Oscar Pistorius’ testimony is hard to watch. The South African Olympic “Blade Runner” sobs through his story of the night he killed his girlfriend Reeva Steenkamp on Valentines Day 2013. He retches when he sees pictures of her injuries and cries and sweats through his clothing during his testimony. He seems overwhelmed with regret for shooting Steenkamp through the bathroom door that night, even though he says he only shot her because he thought she was an intruder.
But for the millions of people following the trial, his behavior raises a deeply uncomfortable thought: could someone who seems so viscerally distraught also be a calculating murderer?
Under South African law, Pistorius’ intent to kill could mean the difference between life in prison and a reduced sentence. Of course, it’s impossible to know for sure what went through another person’s head at a particular moment, and the question of intent may never be answered for certain, no matter how much evidence is brought up in court.
The optics were bad for Pistorius as the prosecution laid out their case in the first part of the trial. He has admitted to being passionate about guns, and his friends say he had a short temper. His texts with Steenkamp sounded controlling and jealous, and his ex-girlfriend said he was a jerk.
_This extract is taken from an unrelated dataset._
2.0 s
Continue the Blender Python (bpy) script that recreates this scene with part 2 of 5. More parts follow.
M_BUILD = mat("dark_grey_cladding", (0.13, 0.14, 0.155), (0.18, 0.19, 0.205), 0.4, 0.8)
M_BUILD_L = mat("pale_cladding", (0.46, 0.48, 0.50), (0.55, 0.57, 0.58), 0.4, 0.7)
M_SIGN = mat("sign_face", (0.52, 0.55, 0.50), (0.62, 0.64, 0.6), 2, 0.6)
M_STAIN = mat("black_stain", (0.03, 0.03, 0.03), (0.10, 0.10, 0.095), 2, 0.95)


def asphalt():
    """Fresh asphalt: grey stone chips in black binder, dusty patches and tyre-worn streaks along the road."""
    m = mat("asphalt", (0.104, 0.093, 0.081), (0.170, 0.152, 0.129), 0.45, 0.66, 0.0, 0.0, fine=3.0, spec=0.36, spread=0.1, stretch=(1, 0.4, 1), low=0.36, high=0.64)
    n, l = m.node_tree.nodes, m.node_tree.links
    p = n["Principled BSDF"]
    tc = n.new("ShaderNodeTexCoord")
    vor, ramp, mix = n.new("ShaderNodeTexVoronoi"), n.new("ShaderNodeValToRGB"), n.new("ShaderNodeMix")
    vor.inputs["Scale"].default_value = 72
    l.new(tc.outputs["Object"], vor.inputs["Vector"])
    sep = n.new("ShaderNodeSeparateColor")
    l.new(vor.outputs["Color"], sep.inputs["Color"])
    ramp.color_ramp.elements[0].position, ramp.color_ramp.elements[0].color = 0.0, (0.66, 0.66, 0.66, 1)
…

And, on the night of the killing, neighbors said they heard the sounds of a screaming argument before the gunshots.
Then again, there’s a real pathos to Pistorius’s story, if he’s telling the truth. Pistorius might have been a controlling cad, but he didn’t have a history of violence against women. Pistorius’ fear of intruders doesn’t seem fabricated, especially given the crime levels in South Africa and his physical disability. And it’s easy to imagine how a half-asleep, trigger-happy man might panic and shoot, especially when he did not have his prosthetic legs on and felt he couldn’t run (Pistorius maintains he walked on his stumps to the bathroom.)
Most of all, Pistorius’ anguish on the stand is so visceral, it seems impossible he could be lying; crocodile tears are one thing, but repeatedly vomiting in a bucket is another. But look past his weeping, and the raw facts already presented raise significant doubts. Steencamp was in the bathroom behind a locked door in the middle of the night when she was shot. Experts say that domestic abuse victims tend to lock themselves in small spaces when they feel threatened, in order to create a barrier against their attacker. Pistorius said he was “besotted” with Steenkamp, but in text messages Steenkamp said she was “scared” of him.
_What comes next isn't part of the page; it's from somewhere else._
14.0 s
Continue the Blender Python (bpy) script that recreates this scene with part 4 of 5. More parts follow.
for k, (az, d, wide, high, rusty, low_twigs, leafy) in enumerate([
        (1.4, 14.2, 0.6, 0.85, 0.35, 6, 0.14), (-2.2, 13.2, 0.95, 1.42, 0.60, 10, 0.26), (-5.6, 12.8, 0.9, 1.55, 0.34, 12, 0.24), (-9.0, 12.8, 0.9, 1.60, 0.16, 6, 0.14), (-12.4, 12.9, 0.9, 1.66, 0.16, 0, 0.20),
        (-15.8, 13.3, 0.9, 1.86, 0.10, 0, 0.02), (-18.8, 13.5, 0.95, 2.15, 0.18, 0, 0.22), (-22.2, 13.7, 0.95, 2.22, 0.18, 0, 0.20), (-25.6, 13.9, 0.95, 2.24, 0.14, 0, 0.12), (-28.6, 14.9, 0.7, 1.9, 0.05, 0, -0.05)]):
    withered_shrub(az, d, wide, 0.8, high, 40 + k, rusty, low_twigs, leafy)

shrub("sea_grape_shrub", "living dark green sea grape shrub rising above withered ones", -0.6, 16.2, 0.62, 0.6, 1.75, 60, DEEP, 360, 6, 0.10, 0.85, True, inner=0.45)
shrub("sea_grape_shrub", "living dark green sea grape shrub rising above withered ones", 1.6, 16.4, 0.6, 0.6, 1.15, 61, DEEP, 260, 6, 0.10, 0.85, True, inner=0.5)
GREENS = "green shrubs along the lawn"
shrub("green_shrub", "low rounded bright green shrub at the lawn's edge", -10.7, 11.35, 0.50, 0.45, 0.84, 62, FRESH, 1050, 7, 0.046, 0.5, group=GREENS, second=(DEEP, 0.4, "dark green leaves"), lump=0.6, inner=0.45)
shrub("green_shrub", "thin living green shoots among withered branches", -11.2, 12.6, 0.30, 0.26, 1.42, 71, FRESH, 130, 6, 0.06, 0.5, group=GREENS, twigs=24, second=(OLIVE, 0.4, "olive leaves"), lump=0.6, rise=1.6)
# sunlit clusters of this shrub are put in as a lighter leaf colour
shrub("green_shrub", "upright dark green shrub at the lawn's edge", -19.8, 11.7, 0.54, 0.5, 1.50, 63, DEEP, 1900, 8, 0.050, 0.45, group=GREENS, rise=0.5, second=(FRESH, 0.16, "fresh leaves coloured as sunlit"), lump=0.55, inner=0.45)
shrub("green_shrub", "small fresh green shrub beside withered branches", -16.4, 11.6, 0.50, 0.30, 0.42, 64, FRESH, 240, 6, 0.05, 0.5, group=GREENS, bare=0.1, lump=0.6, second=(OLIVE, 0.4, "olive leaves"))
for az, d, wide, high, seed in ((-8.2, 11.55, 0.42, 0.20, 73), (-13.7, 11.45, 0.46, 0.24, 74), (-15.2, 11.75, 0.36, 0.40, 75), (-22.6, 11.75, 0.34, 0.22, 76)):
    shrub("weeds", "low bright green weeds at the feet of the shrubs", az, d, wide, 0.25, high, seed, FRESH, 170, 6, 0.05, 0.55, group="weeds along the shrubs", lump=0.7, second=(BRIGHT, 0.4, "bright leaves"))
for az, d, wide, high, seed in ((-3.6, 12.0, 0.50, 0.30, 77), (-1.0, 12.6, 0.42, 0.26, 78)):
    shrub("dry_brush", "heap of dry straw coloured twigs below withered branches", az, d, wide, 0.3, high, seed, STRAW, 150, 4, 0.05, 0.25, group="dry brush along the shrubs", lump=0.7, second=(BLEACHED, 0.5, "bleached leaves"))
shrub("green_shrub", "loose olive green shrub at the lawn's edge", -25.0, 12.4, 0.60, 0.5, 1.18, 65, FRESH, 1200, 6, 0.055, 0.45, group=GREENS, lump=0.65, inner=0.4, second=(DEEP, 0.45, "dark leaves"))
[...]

And those outbursts of grief in the courtroom? Experts say domestic abusers tend to show a lot of strong emotions as they manipulate their victims, so they’re used to turning their feelings on and off.
“If they were robots, nobody would date them or be with them,” said Cindy Southworth, a Vice President at the National Network to End Domestic Violence. “They’re able to display a lot of human emotion, but research shows they’re always in control.”
Southworth says that Pistorius’ courtroom theatrics are consistent with the “compelling and calculated remorse” she sees from other abusers who are being held accountable, and that plenty of abusers kill their partners even when they’ve never used violence before. “There are many, many dead victims who were killed the first time they were struck,” she said. “Middle class offenders, loving family members, no police reports, then she’s dead.”
It’s tempting to believe Pistorius’ story of psychological horror and mistaken identity, since it seems almost like something out of a Greek tragedy–a sports hero doomed by his one vulnerability. But no matter how many times he pukes in a bucket, the story of a controlling gun-lover, a loud argument, and a dead woman is one we’ve heard before.